Pick every line from the data that holds the word "with".
....
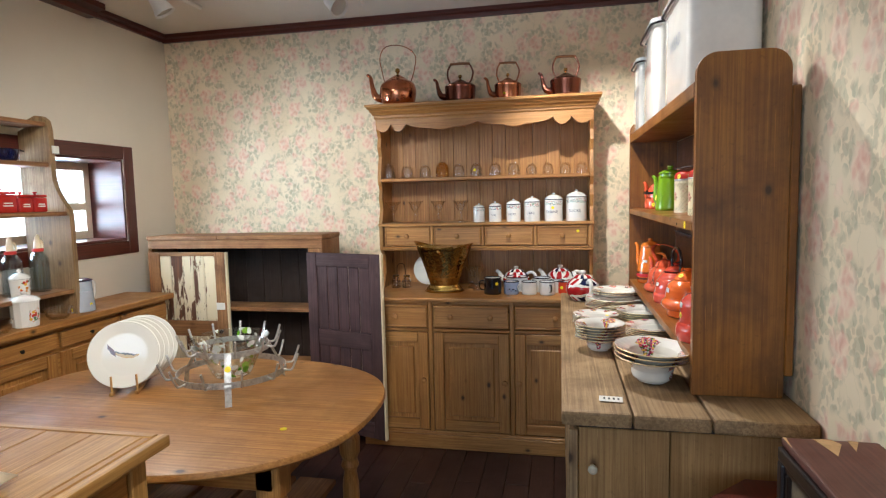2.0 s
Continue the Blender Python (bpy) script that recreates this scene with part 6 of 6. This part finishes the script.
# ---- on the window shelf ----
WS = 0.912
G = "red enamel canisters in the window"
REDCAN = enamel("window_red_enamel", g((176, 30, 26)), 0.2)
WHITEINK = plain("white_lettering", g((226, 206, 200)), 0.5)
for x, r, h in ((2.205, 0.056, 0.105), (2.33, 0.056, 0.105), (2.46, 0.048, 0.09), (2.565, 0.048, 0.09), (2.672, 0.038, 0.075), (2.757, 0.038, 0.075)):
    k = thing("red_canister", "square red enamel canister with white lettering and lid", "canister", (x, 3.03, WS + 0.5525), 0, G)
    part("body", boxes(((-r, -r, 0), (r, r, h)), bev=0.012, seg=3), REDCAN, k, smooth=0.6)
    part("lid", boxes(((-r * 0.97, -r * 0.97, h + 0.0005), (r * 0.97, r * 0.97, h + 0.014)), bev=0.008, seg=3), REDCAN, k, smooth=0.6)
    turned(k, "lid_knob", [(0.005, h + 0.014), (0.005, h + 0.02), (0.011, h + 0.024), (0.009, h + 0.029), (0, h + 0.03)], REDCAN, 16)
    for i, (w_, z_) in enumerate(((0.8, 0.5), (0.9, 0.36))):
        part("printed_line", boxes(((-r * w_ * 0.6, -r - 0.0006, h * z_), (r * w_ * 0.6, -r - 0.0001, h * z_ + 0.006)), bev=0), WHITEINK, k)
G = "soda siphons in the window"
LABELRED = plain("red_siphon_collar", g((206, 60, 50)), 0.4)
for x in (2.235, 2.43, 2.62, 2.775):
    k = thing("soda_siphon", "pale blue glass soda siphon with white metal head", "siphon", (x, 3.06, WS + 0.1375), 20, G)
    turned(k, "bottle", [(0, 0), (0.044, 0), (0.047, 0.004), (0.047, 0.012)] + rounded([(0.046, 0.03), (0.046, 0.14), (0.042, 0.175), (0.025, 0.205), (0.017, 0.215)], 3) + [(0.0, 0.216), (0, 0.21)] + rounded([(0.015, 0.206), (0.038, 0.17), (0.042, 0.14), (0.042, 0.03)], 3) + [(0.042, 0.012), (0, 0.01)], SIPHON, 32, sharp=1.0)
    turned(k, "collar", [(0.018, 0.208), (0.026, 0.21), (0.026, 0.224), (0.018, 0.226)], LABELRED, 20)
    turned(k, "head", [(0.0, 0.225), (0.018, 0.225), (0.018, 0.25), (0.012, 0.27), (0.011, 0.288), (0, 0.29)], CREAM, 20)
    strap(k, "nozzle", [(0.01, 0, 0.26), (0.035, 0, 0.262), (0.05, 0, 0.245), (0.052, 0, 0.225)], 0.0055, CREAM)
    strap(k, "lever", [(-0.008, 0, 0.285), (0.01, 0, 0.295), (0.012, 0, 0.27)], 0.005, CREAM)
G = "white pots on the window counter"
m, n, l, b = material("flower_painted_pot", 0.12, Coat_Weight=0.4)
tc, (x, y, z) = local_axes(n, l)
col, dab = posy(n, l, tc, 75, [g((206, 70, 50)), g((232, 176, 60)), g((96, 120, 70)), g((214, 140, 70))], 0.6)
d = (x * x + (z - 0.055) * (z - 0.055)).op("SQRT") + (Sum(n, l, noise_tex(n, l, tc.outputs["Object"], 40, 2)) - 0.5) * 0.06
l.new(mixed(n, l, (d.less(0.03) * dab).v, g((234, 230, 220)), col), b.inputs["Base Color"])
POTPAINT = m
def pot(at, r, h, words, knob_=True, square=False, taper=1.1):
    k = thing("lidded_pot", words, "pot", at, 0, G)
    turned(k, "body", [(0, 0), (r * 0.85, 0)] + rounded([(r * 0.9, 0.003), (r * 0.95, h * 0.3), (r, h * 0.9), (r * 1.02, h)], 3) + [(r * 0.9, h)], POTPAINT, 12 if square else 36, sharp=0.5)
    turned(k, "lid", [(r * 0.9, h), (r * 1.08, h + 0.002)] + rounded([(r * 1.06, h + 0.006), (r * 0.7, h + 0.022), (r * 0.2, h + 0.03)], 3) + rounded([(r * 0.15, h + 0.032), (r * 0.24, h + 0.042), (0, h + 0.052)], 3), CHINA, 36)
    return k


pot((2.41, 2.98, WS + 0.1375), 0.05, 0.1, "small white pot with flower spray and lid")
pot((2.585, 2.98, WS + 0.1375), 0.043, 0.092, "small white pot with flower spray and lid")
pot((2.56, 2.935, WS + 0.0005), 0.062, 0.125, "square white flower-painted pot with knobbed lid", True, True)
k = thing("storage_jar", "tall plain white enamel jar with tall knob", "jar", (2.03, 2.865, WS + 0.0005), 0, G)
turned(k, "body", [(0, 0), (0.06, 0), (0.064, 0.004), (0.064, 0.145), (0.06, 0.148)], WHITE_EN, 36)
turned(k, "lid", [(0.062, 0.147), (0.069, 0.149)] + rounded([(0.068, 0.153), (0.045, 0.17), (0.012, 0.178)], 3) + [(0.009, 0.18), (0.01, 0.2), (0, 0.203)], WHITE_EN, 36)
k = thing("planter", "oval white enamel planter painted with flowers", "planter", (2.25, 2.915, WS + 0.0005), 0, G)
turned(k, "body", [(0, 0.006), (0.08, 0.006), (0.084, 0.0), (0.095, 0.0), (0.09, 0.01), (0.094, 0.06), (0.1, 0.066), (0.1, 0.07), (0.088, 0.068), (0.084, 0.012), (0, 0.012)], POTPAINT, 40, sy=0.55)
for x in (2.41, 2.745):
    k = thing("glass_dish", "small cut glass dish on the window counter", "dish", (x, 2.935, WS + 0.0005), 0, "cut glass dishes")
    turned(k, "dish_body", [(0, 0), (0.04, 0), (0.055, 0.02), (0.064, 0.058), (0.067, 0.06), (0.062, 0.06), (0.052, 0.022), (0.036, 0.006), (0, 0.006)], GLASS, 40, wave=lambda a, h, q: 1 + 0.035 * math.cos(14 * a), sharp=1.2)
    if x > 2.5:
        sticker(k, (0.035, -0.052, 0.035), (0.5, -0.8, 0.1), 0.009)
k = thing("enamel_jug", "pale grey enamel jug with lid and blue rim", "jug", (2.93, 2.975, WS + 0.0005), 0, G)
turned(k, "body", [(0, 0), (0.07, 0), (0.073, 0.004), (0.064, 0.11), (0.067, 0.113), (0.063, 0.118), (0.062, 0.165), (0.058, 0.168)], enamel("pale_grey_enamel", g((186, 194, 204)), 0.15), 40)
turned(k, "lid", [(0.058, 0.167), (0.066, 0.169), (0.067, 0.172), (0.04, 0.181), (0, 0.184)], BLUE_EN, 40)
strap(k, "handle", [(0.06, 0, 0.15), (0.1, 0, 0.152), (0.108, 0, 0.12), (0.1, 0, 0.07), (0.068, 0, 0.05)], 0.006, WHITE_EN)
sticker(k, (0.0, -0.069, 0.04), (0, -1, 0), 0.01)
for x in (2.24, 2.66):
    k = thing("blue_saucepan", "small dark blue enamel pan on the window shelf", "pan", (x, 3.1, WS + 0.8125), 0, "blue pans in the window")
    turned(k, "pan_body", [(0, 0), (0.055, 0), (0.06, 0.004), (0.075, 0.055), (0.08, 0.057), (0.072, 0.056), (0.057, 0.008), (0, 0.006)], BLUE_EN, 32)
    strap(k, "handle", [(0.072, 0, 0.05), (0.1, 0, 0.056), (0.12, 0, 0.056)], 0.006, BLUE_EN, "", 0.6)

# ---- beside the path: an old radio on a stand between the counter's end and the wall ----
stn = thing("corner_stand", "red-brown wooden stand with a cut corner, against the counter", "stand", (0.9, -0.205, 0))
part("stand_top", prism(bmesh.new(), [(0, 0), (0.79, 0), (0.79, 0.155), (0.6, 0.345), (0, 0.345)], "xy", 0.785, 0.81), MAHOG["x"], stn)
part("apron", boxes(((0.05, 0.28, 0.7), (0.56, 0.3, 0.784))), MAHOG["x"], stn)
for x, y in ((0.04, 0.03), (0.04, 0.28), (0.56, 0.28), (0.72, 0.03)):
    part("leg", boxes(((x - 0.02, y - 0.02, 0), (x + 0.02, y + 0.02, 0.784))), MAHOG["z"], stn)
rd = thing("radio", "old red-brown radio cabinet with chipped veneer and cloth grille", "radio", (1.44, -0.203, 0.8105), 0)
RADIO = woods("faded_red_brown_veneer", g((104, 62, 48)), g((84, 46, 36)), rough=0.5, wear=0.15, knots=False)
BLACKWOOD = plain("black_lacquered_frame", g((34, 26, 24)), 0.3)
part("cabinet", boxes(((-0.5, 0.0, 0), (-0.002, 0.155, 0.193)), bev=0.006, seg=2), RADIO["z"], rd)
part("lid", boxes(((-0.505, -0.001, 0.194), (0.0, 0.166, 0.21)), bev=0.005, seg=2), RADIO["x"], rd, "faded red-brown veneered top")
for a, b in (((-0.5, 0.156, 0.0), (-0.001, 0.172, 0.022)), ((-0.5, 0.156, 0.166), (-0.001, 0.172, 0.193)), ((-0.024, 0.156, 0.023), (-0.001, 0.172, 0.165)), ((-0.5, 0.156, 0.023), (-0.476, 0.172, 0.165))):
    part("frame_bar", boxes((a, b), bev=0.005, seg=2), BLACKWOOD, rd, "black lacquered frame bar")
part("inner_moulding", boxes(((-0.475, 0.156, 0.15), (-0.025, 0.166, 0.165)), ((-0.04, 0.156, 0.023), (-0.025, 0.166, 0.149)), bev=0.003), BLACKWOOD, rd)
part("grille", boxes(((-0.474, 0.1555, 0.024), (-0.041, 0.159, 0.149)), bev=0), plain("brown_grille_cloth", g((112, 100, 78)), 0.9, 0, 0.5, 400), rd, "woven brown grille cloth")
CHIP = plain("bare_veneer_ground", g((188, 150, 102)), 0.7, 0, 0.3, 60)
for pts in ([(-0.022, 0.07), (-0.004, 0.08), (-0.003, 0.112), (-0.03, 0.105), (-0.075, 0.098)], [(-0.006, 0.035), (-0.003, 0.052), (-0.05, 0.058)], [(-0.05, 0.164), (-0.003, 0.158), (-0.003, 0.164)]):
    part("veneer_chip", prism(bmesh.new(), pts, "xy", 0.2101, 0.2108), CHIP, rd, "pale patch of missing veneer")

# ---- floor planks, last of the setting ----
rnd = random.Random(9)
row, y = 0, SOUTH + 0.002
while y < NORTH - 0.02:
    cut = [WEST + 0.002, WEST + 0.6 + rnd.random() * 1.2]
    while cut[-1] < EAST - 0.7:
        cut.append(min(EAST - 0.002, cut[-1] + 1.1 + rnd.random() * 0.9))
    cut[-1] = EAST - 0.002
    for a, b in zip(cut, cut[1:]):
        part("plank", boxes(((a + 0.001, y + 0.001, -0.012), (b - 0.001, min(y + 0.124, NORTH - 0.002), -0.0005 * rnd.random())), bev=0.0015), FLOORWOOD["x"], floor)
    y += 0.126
....
▶ [Task response]
Continue the Blender Python (bpy) script that recreates this scene with part 6 of 6. This part finishes the script.
    k = thing("red_canister", "square red enamel canister with white lettering and lid", "canister", (x, 3.03, WS + 0.5525), 0, G)
    k = thing("soda_siphon", "pale blue glass soda siphon with white metal head", "siphon", (x, 3.06, WS + 0.1375), 20, G)
pot((2.41, 2.98, WS + 0.1375), 0.05, 0.1, "small white pot with flower spray and lid")
pot((2.585, 2.98, WS + 0.1375), 0.043, 0.092, "small white pot with flower spray and lid")
pot((2.56, 2.935, WS + 0.0005), 0.062, 0.125, "square white flower-painted pot with knobbed lid", True, True)
k = thing("storage_jar", "tall plain white enamel jar with tall knob", "jar", (2.03, 2.865, WS + 0.0005), 0, G)
k = thing("planter", "oval white enamel planter painted with flowers", "planter", (2.25, 2.915, WS + 0.0005), 0, G)
k = thing("enamel_jug", "pale grey enamel jug with lid and blue rim", "jug", (2.93, 2.975, WS + 0.0005), 0, G)
stn = thing("corner_stand", "red-brown wooden stand with a cut corner, against the counter", "stand", (0.9, -0.205, 0))
rd = thing("radio", "old red-brown radio cabinet with chipped veneer and cloth grille", "radio", (1.44, -0.203, 0.8105), 0)